Common Dashboard Design Mistakes
Across SaaS products, several recurring mistakes reduce clarity.
Too Many Charts
Charts are often added because they look informative, but without clear purpose they increase cognitive load.
Hidden Navigation
When dashboards grow, navigation becomes unclear.
Users struggle to locate key areas of the product.
Overloaded Widgets
Widgets attempt to summarize complex data in limited space.
When too many widgets compete for attention, none of them provide meaningful insights.
How AI Is Changing Dashboard UX
The rise of AI tools introduces new opportunities.
Instead of forcing users to interpret complex data structures, AI interfaces can summarize patterns and recommend actions.
However, designing effective AI dashboards presents its own UX challenges, explored in
Designing UX for AI Tools: What's Actually Hard.
AI should reduce complexity—not introduce additional layers of abstraction.
Building Clarity Into Product Culture
Dashboard clarity cannot be solved by designers alone.
It requires alignment across:
- product strategy
- data modeling
- engineering
- design systems
Teams must treat clarity as a product requirement rather than a visual improvement.

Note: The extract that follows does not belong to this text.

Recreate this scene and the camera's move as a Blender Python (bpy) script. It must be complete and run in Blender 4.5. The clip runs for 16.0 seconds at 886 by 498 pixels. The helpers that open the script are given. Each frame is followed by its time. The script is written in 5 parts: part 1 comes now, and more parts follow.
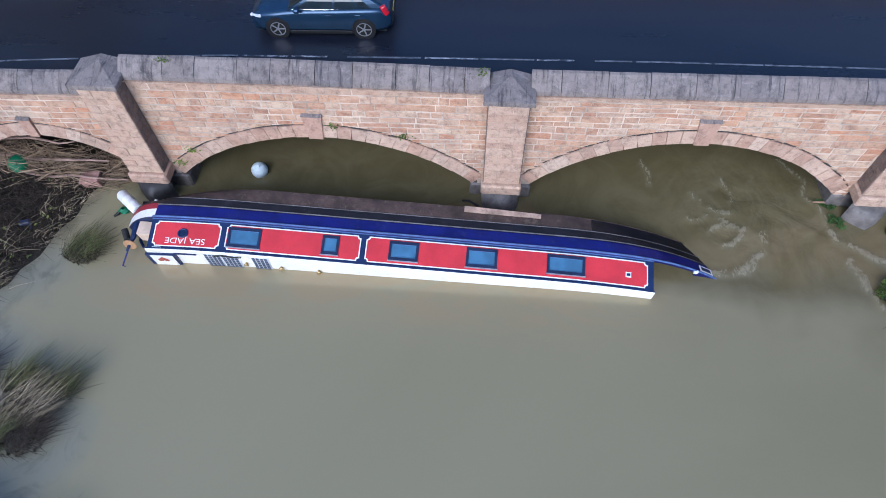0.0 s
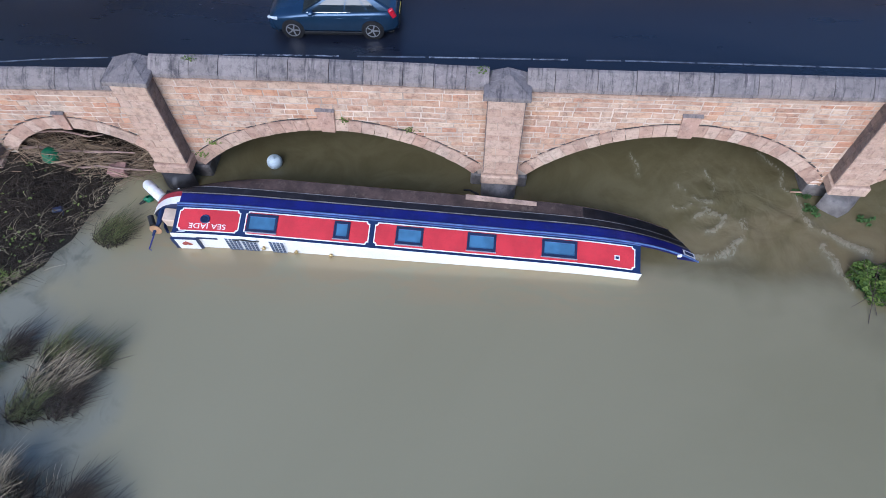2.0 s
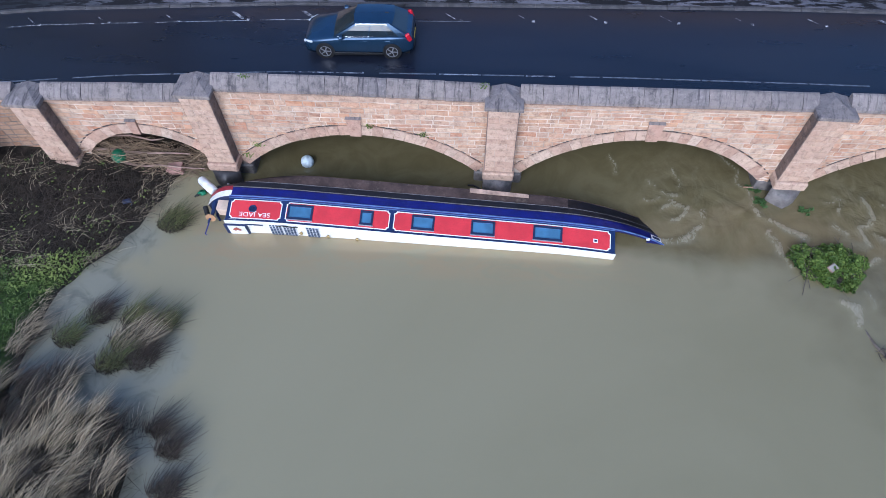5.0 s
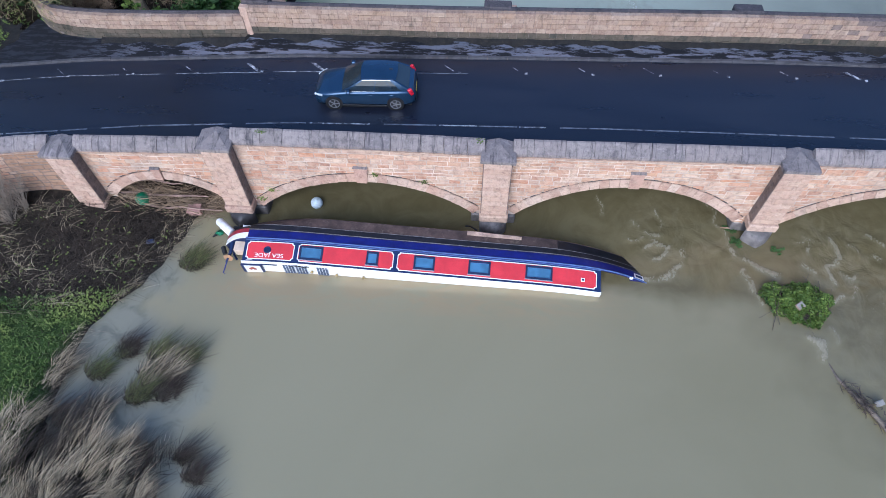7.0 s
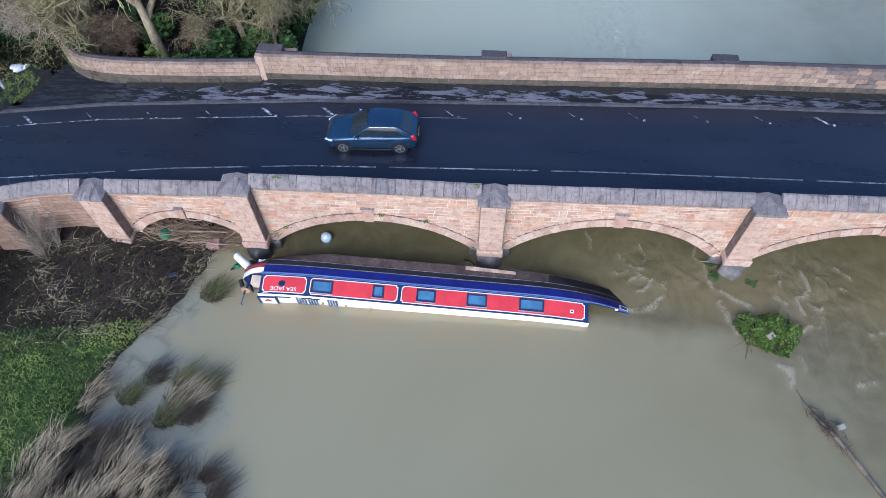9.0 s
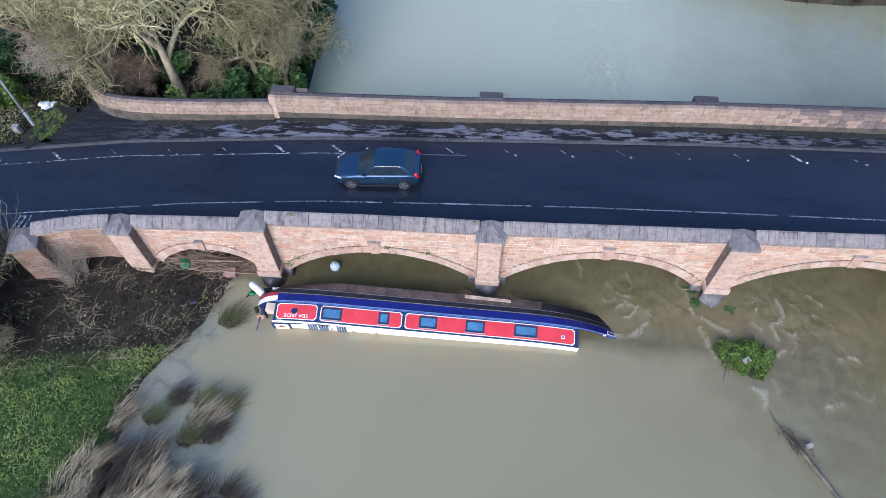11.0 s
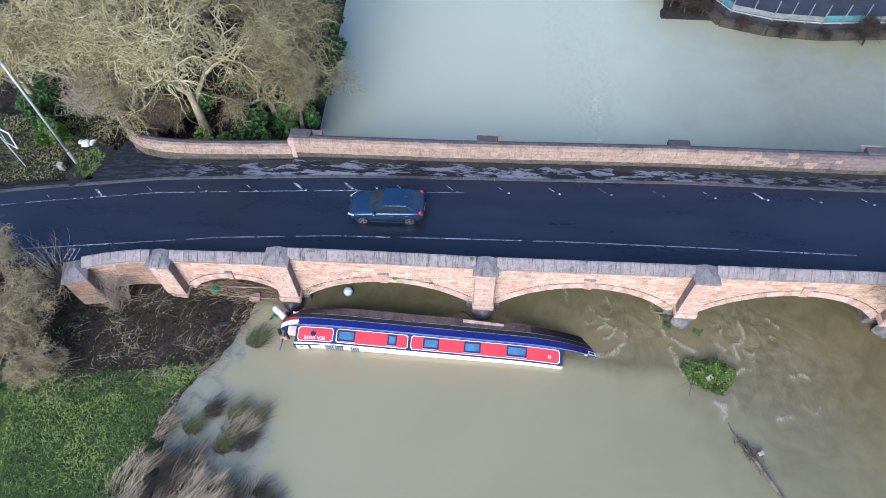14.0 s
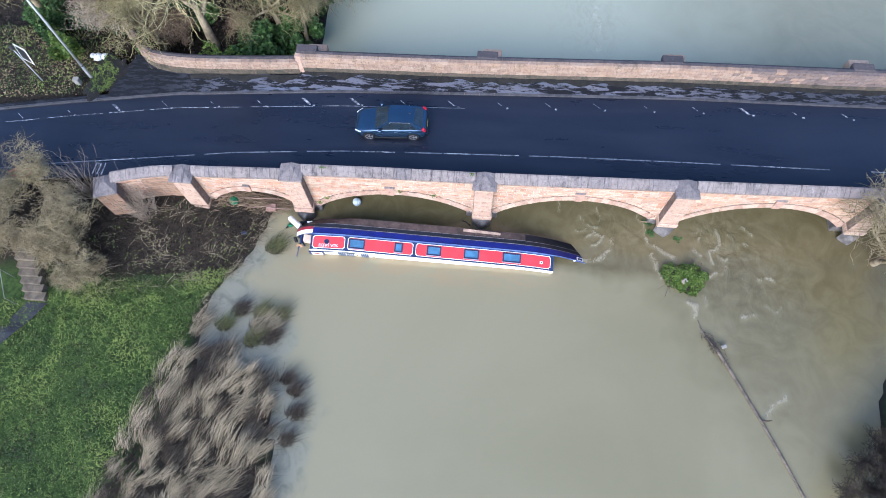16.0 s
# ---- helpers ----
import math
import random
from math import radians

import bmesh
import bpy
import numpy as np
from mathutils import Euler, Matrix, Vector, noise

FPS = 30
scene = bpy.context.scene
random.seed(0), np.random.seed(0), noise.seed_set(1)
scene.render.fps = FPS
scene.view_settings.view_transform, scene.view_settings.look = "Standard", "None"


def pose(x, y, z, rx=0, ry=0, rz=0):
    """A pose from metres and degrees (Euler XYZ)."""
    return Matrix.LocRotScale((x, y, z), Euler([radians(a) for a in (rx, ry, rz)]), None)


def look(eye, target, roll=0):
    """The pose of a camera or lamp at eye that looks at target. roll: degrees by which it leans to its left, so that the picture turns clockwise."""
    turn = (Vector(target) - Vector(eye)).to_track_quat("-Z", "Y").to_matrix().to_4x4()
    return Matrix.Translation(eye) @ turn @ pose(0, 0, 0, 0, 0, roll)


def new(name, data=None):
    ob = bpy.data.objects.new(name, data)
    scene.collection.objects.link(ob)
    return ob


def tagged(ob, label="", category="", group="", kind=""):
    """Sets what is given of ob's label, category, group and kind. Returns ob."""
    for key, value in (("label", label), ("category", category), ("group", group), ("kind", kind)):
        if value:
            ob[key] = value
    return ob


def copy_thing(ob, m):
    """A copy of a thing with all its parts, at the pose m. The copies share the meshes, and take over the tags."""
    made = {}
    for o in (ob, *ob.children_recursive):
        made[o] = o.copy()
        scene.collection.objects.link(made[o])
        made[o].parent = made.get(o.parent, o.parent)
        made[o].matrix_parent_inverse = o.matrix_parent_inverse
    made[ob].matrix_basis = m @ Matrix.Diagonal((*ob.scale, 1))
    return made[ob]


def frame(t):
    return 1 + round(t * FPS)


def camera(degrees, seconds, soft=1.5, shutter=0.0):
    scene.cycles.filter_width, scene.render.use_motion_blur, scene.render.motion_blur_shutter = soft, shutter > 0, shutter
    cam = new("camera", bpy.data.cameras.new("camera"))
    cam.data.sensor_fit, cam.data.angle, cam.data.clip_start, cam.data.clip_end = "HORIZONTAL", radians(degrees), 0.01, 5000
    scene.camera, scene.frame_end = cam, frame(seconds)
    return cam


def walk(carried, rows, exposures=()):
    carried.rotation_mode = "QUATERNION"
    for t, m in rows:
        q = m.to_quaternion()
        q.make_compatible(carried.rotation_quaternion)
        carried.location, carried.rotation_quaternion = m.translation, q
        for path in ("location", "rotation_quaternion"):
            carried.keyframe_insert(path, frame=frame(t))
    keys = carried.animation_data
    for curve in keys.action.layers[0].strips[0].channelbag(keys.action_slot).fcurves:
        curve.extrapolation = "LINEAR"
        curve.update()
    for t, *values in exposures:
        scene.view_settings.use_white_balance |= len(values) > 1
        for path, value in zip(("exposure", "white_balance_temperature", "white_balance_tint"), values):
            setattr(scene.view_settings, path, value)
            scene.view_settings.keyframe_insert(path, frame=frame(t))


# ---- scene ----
# the drone's camera: seconds, place, and turn in degrees
cam = camera(71.52, 16.0, soft=0.75)
ROWS = [
    (0.0, -0.709, -12.660, 15.673, 33.293, 0.605, 4.313),
    (0.5, -0.715, -12.679, 15.879, 33.358, 0.608, 4.343),
    (1.0, -0.721, -12.851, 16.102, 33.413, 0.615, 4.380),
    (1.5, -0.701, -13.202, 16.339, 33.333, 0.616, 4.405),
    (2.0, -0.672, -13.862, 16.622, 33.324, 0.615, 4.425),
    (2.5, -0.641, -14.645, 16.944, 33.312, 0.597, 4.437),
    (3.0, -0.629, -15.454, 17.452, 32.828, 0.582, 4.447),
    (5.5, -0.706, -16.640, 20.042, 33.868, 0.644, 4.513),
    (6.0, -0.690, -16.556, 20.683, 33.857, 0.630, 4.495),
    (6.5, -0.674, -16.569, 21.249, 34.043, 0.623, 4.479),
    (7.0, -0.671, -16.587, 21.893, 34.137, 0.628, 4.467),
    (7.5, -0.670, -16.651, 22.462, 34.352, 0.642, 4.460),
    (8.0, -0.664, -16.685, 23.139, 34.399, 0.642, 4.454),
    (8.5, -0.660, -16.708, 23.763, 34.482, 0.640, 4.452),
    (9.0, -0.652, -16.730, 24.470, 34.511, 0.630, 4.449),
    (11.5, -0.648, -16.945, 27.758, 35.145, 0.610, 4.460),
    (12.0, -0.662, -16.938, 28.574, 36.064, 0.620, 4.481),
    (12.5, -0.663, -16.991, 29.286, 36.625, 0.619, 4.488),
    (13.0, -0.653, -17.076, 30.063, 36.501, 0.608, 4.491),
    (13.5, -0.646, -17.081, 30.857, 35.590, 0.613, 4.476),
    (14.0, -0.636, -17.229, 31.625, 33.585, 0.613, 4.462),
    (14.5, -0.643, -17.285, 32.422, 30.856, 0.634, 4.462),
    (15.0, -0.655, -17.353, 33.236, 28.062, 0.664, 4.457),
    (15.5, -0.658, -17.421, 34.013, 25.391, 0.678, 4.438),
    (16.0, -0.664, -17.407, 34.808, 23.170, 0.691, 4.440),
]
walk(cam, [(t, pose(x, y, z, rx, ry, rz)) for t, x, y, z, rx, ry, rz in ROWS], [(0, -0.01, 4960, 12.5), (3, 0.0, 4960, 12.5), (5.5, 0.11, 4900, 12.5), (9, 0.27, 4990, 12), (12.5, 0.46, 5030, 12), (16, 0.72, 5140, 12)])

# ---- world, sun ----
world = bpy.data.worlds.new("sky")
scene.world = world
world.use_nodes = True
wn = world.node_tree.nodes
sky = wn.new("ShaderNodeTexSky")
sky.sky_type = "NISHITA"
sky.sun_disc = False
sky.sun_elevation, sky.sun_rotation = radians(35), radians(192)
sky.air_density, sky.dust_density, sky.ozone_density = 1.2, 3.0, 2.5
wn["Background"].inputs["Strength"].default_value = 0.165
world.node_tree.links.new(sky.outputs[0], wn["Background"].inputs["Color"])
sun = new("sun", bpy.data.lights.new("sun", "SUN"))
sun.data.energy, sun.data.angle, sun.data.color = 2.4, radians(48), (1.0, 0.90, 0.77)
sun.matrix_world = look((-5.5, -25.8, 18.5), (0, 0, 0))
scene.view_settings.exposure = 0.0


# ---- materials ----
class Nodes:
    """A small wrapper to write node trees shortly."""

    def __init__(self, name):
        self.m = bpy.data.materials.new(name)
        self.m.use_nodes = True
        self.t = self.m.node_tree
        self.b = self.t.nodes["Principled BSDF"]
        self.pos = self.add("ShaderNodeNewGeometry").outputs["Position"]

    def add(self, kind, **values):
        n = self.t.nodes.new(kind)
        for k, v in values.items():
            n.inputs[k.replace("_", " ")].default_value = v
        return n

    def link(self, a, b):
        self.t.links.new(a, b)

    def noise(self, scale, detail=4.0, rough=0.6, vec=None, stretch=None, warp=0.0):
        n = self.add("ShaderNodeTexNoise", Scale=scale, Detail=detail, Roughness=rough, Distortion=warp)
        src = vec or self.pos
        if stretch:
            m = self.add("ShaderNodeVectorMath")
            m.operation = "MULTIPLY"
            m.inputs[1].default_value = stretch
            self.link(src, m.inputs[0])
            src = m.outputs[0]
        self.link(src, n.inputs["Vector"])
        return n.outputs["Fac"]

    def ramp(self, fac, stops):
        r = self.add("ShaderNodeValToRGB")
        e = r.color_ramp.elements
        while len(e) < len(stops):
            e.new(0.5)
        for k, (p, c) in zip(e, stops):
            k.position = p
            k.color = (*c, 1) if len(c) == 3 else (c[0], c[0], c[0], 1)
        self.link(fac, r.inputs[0])
        return r.outputs[0]

    def mix(self, fac, a, b, mode="MIX"):
        m = self.add("ShaderNodeMix")
        m.data_type, m.blend_type = "RGBA", mode
        for v, s in ((fac, m.inputs[0]), (a, m.inputs[6]), (b, m.inputs[7])):
            if isinstance(v, (int, float)):
                s.default_value = v
            elif isinstance(v, tuple):
                s.default_value = (*v, 1)
            else:
                self.link(v, s)
        return m.outputs[2]

    def math(self, op, a, b=0.0):
        m = self.add("ShaderNodeMath")
        m.operation = op
        for v, s in ((a, m.inputs[0]), (b, m.inputs[1])):
            if isinstance(v, (int, float)):
                s.default_value = v
            else:
                self.link(v, s)
        return m.outputs[0]

    def span(self, v, lo, hi, a=0.0, b=1.0):
        m = self.add("ShaderNodeMapRange")
        m.interpolation_type = "SMOOTHSTEP"
        self.link(v, m.inputs[0])
        for k, x in enumerate((lo, hi, a, b)):
            m.inputs[k + 1].default_value = x
        return m.outputs[0]

    def rand(self):
        """A number of its own for each piece."""
        o = self.add("ShaderNodeObjectInfo").outputs["Random"]
        g = self.add("ShaderNodeNewGeometry").outputs["Random Per Island"]
        return self.math("FRACT", self.math("ADD", o, g))

    def bump(self, height, strength, distance=0.02):
        n = self.add("ShaderNodeBump", Strength=strength, Distance=distance)
        self.link(height, n.inputs["Height"])
        self.link(n.outputs[0], self.b.inputs["Normal"])

    def done(self, color, rough=0.7, metal=0.0, spec=0.5, ior=1.5):
        self.b.inputs["IOR"].default_value = ior
        for v, s in ((color, "Base Color"), (rough, "Roughness"), (metal, "Metallic"), (spec, "Specular IOR Level")):
            s = self.b.inputs[s]
            if isinstance(v, (int, float)):
                s.default_value = v
            elif isinstance(v, tuple):
                s.default_value = (*v, 1)
            else:
                self.link(v, s)
        return self.m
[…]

Organizations that prioritize clarity often outperform competitors because their products are easier to adopt and easier to scale.
Final Thoughts
SaaS dashboards rarely fail because of poor design skills.
They fail because complexity grows faster than clarity.
Without deliberate effort, dashboards accumulate features until the interface becomes difficult to interpret.
Maintaining clarity requires continuous attention to hierarchy, context, and actionability.
For product teams building complex systems, dashboard UX should not be treated as a secondary interface—it is the central experience through which users understand the product.
Designing dashboards that remain clear as products scale is one of the most important challenges in modern SaaS design.
Teams that solve this challenge create products that are not only powerful, but truly usable.